▸ **WHAT TO DO**
Identify the lines bearing the string "that" and gather them.

═══ RECORD LIST

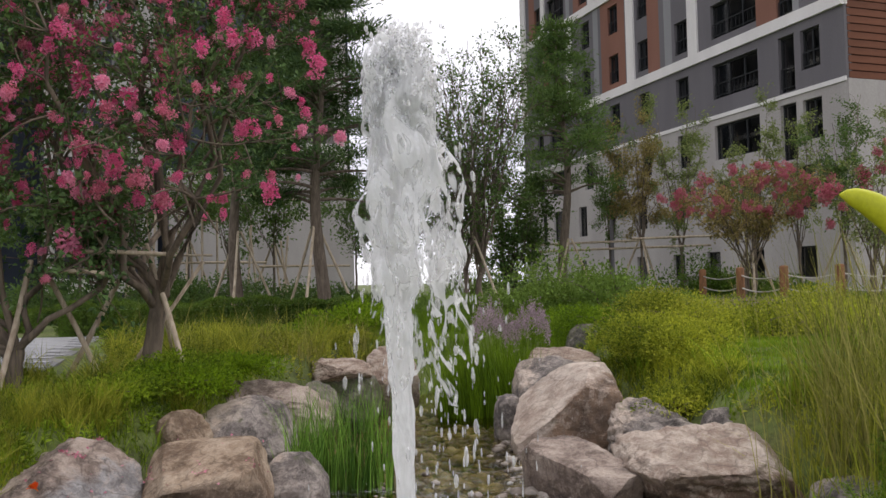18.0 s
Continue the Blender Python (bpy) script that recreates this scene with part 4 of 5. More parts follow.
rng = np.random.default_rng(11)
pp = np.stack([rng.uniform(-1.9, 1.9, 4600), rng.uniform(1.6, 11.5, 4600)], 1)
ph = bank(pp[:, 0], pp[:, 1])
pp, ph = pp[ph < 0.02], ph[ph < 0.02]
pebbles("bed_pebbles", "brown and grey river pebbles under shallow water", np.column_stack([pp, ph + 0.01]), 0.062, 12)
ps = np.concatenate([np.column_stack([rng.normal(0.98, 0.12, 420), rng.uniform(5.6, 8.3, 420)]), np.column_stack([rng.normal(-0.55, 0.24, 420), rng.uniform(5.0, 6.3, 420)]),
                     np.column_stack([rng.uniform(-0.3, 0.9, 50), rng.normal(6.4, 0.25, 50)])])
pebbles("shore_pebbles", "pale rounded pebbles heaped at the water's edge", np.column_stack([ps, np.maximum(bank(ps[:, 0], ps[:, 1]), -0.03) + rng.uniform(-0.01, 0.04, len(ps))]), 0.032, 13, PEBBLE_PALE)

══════
═══ RECORD LIST

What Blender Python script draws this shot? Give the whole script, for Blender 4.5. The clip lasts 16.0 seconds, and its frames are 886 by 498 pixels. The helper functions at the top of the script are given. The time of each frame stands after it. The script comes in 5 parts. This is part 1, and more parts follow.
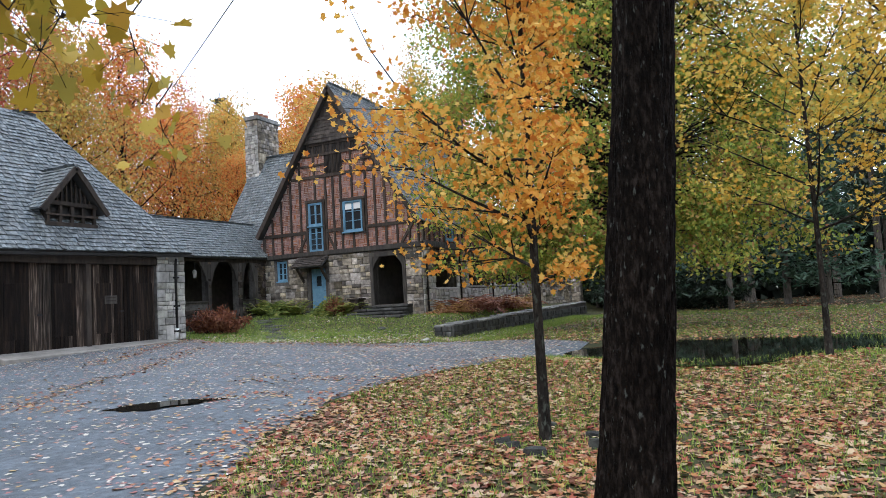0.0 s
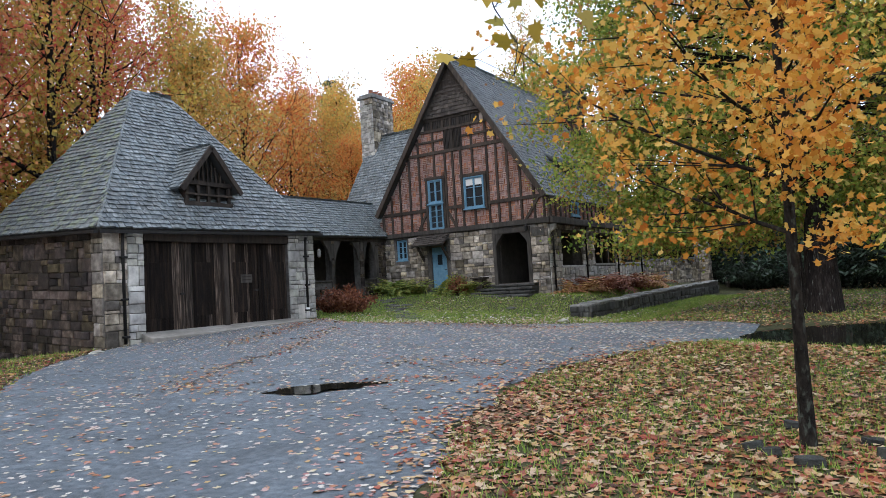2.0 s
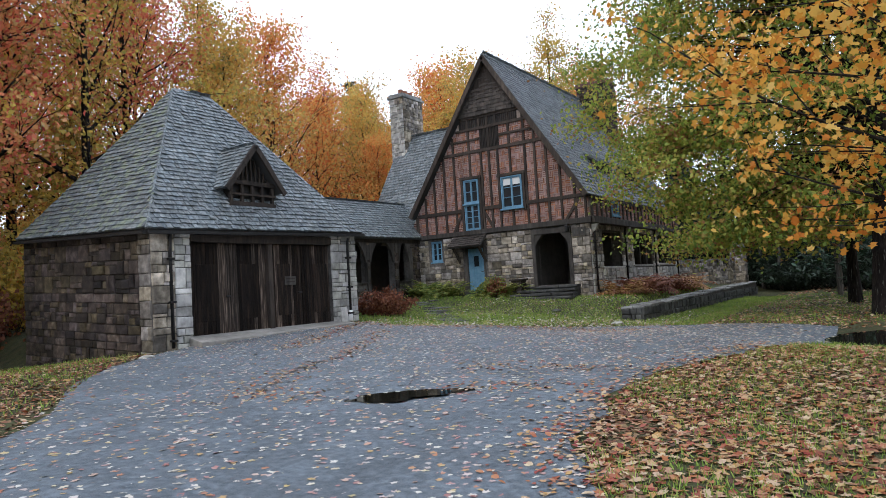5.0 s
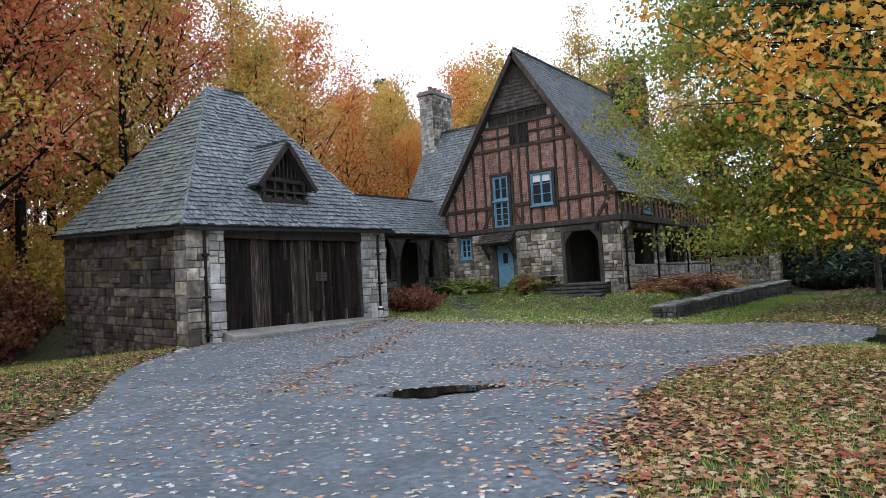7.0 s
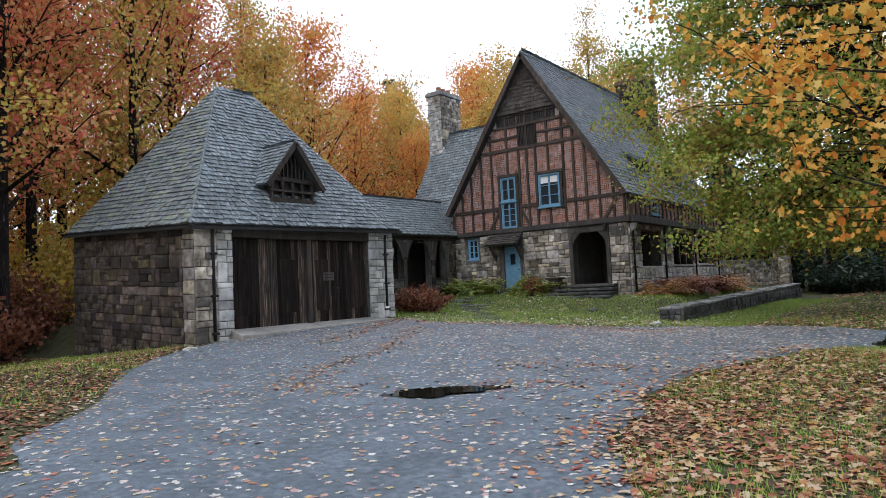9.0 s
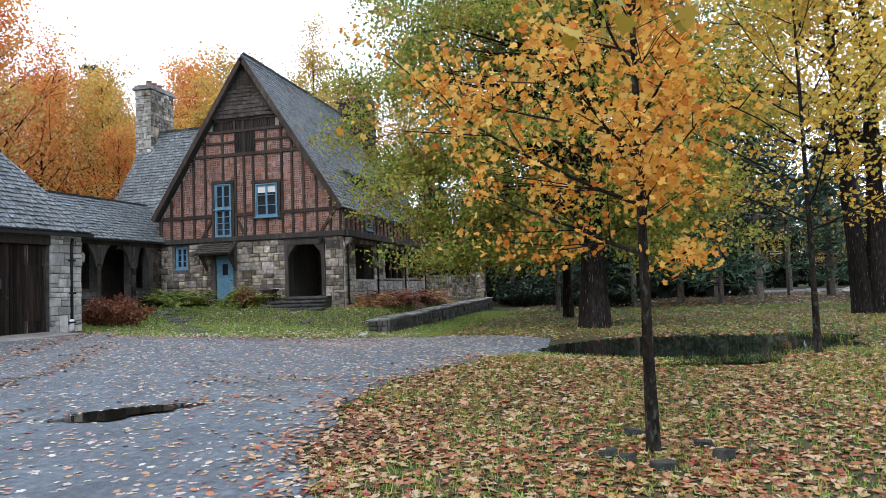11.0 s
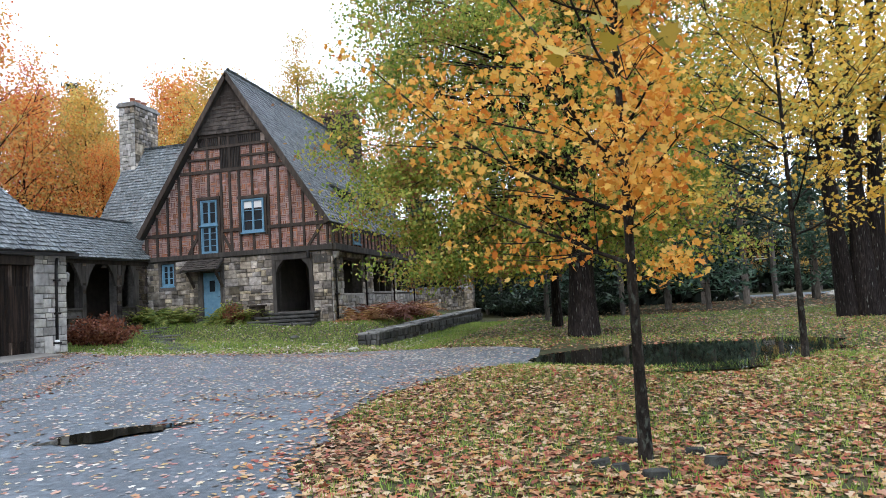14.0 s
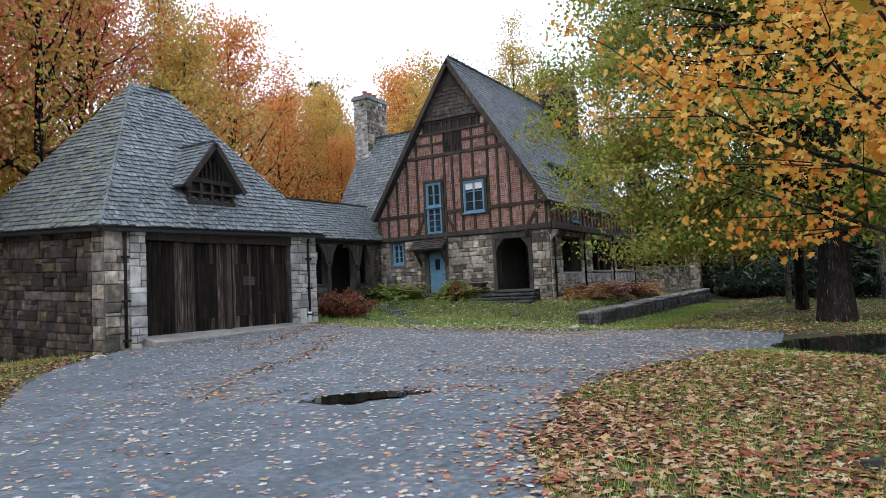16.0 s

══════
═══ RECORD LIST

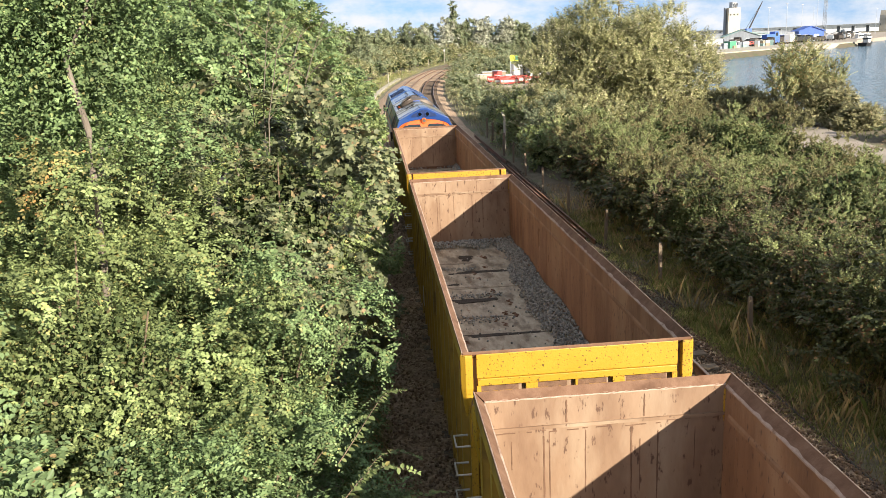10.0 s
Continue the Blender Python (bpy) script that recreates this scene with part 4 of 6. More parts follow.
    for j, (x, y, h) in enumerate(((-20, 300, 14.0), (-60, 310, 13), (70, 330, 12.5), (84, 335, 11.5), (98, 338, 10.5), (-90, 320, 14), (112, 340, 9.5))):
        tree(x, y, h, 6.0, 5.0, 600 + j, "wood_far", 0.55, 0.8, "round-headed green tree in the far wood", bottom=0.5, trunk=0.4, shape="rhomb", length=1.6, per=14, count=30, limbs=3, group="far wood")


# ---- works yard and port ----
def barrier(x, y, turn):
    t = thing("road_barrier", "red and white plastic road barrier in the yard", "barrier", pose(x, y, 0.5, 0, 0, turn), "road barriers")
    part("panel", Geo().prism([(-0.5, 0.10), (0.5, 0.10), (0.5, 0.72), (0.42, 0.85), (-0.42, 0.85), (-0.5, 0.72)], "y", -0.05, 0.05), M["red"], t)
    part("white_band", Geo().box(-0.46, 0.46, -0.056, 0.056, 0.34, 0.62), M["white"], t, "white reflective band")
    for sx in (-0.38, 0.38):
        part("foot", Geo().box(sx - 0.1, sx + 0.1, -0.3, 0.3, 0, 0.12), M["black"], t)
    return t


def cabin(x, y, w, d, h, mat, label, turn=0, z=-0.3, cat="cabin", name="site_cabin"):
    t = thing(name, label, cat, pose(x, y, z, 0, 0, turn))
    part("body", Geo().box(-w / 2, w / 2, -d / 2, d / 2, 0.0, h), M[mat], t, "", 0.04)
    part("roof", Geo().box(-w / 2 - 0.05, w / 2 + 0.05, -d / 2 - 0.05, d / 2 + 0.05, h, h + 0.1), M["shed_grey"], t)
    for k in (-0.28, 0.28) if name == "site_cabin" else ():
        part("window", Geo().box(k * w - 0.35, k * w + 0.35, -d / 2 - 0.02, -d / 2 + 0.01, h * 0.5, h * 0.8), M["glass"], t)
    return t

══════

▸ **EXPECTED ANSWER**
Continue the Blender Python (bpy) script that recreates this scene with part 4 of 5. More parts follow.
Continue the Blender Python (bpy) script that recreates this scene with part 4 of 6. More parts follow.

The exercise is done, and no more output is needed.